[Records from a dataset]
****************************************
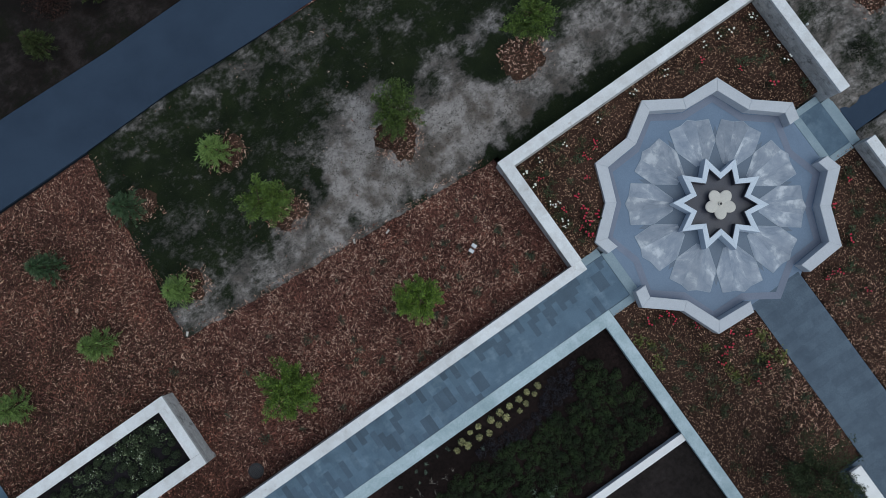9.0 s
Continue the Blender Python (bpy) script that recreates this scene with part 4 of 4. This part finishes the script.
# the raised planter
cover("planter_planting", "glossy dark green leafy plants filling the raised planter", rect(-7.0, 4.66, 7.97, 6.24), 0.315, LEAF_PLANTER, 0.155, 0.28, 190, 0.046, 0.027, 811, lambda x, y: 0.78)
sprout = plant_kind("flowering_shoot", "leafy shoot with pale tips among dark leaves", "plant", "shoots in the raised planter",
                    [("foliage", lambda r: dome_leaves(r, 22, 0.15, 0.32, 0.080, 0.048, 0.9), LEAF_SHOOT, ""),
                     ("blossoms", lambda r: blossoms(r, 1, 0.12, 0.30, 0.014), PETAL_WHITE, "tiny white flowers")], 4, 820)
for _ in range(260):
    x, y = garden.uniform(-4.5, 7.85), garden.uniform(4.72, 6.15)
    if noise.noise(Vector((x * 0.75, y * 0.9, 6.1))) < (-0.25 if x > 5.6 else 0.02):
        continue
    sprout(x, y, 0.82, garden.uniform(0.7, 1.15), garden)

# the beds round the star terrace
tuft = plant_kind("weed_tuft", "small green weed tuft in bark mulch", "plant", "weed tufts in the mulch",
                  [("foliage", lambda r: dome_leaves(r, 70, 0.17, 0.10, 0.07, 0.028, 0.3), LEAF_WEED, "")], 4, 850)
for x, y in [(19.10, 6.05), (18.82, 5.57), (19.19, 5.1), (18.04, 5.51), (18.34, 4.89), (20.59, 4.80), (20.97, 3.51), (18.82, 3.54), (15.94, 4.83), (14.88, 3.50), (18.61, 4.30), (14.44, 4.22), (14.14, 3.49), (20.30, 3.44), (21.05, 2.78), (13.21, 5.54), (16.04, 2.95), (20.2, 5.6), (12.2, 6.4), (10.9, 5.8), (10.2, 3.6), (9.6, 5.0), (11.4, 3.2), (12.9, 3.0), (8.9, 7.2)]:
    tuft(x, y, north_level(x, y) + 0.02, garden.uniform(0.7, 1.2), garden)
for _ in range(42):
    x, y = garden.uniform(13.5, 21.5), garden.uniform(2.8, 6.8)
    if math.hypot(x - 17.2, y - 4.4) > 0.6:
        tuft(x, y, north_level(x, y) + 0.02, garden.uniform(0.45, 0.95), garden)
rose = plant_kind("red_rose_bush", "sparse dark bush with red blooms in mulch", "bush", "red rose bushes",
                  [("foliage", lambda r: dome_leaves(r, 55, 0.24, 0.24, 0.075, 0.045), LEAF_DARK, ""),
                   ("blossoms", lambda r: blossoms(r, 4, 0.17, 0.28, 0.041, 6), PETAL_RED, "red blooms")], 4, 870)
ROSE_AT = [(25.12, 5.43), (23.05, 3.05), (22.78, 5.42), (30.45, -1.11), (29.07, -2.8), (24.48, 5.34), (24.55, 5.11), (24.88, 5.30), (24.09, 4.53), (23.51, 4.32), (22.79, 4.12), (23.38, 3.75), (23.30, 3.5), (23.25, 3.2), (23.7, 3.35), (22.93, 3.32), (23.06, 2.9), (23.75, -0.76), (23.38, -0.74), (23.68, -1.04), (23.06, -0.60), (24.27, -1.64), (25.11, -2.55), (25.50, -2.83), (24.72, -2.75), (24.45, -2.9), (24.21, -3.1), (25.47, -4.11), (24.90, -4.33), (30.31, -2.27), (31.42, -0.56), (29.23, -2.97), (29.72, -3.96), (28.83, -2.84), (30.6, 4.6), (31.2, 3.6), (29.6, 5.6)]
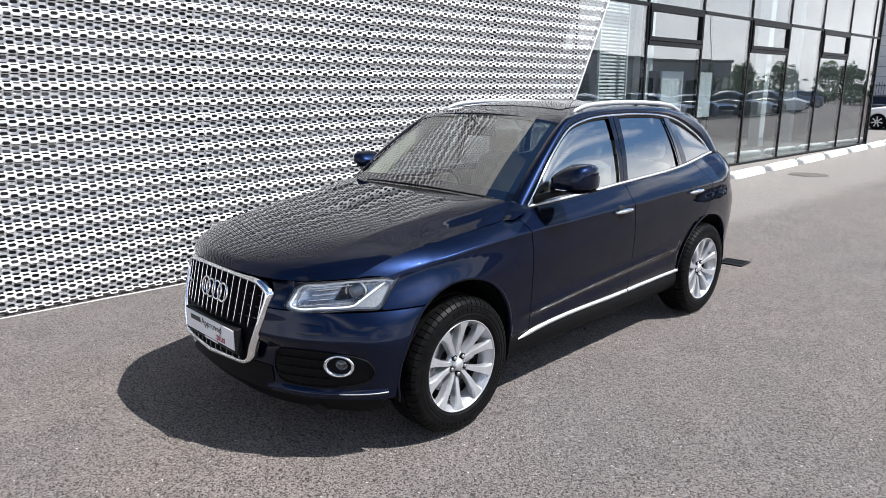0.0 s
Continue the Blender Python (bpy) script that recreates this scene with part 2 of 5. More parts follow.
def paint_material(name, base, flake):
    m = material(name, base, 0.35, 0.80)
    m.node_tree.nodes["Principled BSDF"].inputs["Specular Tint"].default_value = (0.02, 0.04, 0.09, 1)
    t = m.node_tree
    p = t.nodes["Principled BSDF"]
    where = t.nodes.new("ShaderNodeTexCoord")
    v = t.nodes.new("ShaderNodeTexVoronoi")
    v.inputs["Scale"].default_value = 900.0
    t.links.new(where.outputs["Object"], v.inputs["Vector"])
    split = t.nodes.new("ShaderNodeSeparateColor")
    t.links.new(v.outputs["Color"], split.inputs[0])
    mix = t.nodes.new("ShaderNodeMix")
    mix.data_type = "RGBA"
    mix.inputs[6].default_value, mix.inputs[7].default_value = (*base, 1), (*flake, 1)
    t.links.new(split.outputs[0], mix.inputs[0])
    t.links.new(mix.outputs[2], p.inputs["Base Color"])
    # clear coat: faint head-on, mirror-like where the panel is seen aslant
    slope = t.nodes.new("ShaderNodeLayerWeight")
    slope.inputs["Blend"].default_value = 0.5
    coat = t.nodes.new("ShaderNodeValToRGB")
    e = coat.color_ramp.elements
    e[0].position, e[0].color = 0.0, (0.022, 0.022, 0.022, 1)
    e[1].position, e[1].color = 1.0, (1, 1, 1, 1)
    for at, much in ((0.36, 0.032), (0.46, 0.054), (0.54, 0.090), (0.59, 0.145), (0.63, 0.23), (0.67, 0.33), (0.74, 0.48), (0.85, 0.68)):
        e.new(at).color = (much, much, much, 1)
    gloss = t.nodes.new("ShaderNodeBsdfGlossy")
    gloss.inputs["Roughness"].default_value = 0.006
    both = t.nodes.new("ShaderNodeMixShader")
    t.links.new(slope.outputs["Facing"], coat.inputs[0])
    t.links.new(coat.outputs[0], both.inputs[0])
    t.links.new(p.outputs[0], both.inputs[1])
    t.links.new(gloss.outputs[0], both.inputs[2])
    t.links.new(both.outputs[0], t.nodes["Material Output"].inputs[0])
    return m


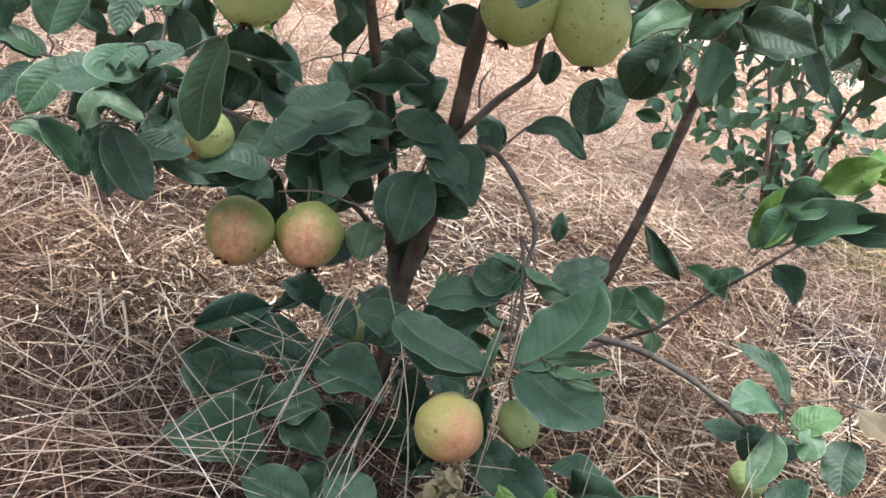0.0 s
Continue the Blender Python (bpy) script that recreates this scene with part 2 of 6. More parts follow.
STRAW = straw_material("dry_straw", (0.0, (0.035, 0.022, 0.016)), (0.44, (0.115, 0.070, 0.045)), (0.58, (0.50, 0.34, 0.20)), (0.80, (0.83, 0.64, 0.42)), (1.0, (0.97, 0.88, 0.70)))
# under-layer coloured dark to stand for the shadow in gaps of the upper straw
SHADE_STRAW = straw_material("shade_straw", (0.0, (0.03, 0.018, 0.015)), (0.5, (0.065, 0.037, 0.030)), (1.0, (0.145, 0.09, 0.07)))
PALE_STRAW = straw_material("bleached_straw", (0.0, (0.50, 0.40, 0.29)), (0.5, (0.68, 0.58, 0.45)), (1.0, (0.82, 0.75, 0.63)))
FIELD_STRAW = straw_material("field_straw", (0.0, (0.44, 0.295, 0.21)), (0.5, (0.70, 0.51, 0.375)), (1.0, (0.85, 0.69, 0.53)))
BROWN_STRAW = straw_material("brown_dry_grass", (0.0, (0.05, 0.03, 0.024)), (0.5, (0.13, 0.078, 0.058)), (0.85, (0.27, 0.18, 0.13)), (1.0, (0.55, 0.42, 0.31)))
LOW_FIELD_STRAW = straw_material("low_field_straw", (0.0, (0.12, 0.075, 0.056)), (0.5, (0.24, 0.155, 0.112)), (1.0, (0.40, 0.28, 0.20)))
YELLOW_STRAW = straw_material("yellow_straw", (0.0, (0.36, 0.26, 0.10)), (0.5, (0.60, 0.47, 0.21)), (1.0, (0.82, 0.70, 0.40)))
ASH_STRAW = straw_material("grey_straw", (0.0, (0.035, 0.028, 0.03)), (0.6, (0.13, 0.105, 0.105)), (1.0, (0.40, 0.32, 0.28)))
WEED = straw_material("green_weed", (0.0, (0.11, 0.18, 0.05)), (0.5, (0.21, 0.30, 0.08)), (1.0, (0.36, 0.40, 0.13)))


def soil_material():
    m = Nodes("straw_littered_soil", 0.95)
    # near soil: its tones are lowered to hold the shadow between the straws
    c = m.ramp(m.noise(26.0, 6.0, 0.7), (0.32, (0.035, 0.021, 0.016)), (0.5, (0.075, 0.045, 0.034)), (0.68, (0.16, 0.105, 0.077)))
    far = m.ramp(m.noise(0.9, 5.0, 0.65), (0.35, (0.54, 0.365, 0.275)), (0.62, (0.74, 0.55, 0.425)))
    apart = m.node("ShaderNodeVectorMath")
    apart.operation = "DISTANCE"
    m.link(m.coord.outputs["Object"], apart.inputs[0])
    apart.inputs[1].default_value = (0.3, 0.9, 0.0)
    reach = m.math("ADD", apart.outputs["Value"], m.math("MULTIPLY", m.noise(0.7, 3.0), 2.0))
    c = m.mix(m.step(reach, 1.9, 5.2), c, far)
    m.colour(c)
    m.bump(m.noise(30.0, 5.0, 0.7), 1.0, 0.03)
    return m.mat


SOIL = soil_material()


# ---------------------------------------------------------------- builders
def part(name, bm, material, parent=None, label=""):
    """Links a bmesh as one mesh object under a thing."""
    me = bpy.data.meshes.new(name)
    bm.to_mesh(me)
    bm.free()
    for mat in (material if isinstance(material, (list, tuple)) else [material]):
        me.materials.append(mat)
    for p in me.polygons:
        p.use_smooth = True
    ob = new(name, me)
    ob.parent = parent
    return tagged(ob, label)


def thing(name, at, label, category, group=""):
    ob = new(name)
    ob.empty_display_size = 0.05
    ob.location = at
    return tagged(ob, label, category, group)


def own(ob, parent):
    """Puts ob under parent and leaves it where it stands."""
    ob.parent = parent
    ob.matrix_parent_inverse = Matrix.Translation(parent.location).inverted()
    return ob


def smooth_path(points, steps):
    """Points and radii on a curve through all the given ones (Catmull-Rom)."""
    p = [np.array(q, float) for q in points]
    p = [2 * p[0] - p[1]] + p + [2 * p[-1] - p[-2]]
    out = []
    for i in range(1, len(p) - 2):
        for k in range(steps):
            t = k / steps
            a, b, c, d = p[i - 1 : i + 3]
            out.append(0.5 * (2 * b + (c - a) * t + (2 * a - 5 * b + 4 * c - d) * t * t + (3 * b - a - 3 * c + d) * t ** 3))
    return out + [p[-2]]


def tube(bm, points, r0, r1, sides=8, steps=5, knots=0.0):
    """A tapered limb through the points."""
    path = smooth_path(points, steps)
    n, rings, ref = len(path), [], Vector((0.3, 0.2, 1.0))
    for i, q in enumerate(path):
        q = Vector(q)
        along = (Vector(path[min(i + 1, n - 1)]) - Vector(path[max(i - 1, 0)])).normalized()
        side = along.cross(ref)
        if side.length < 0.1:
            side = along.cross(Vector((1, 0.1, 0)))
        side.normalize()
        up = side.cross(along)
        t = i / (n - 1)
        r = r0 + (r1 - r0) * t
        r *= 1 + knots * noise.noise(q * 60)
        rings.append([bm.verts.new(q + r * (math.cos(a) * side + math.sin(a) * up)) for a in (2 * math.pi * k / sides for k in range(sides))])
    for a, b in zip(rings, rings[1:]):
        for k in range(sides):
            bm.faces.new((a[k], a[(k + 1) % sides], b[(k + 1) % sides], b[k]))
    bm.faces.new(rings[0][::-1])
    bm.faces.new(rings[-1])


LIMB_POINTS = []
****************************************
* **Goal**
Using the records above, copy each line that contains "follow".

* **Response below**
Continue the Blender Python (bpy) script that recreates this scene with part 2 of 5. More parts follow.
Continue the Blender Python (bpy) script that recreates this scene with part 2 of 6. More parts follow.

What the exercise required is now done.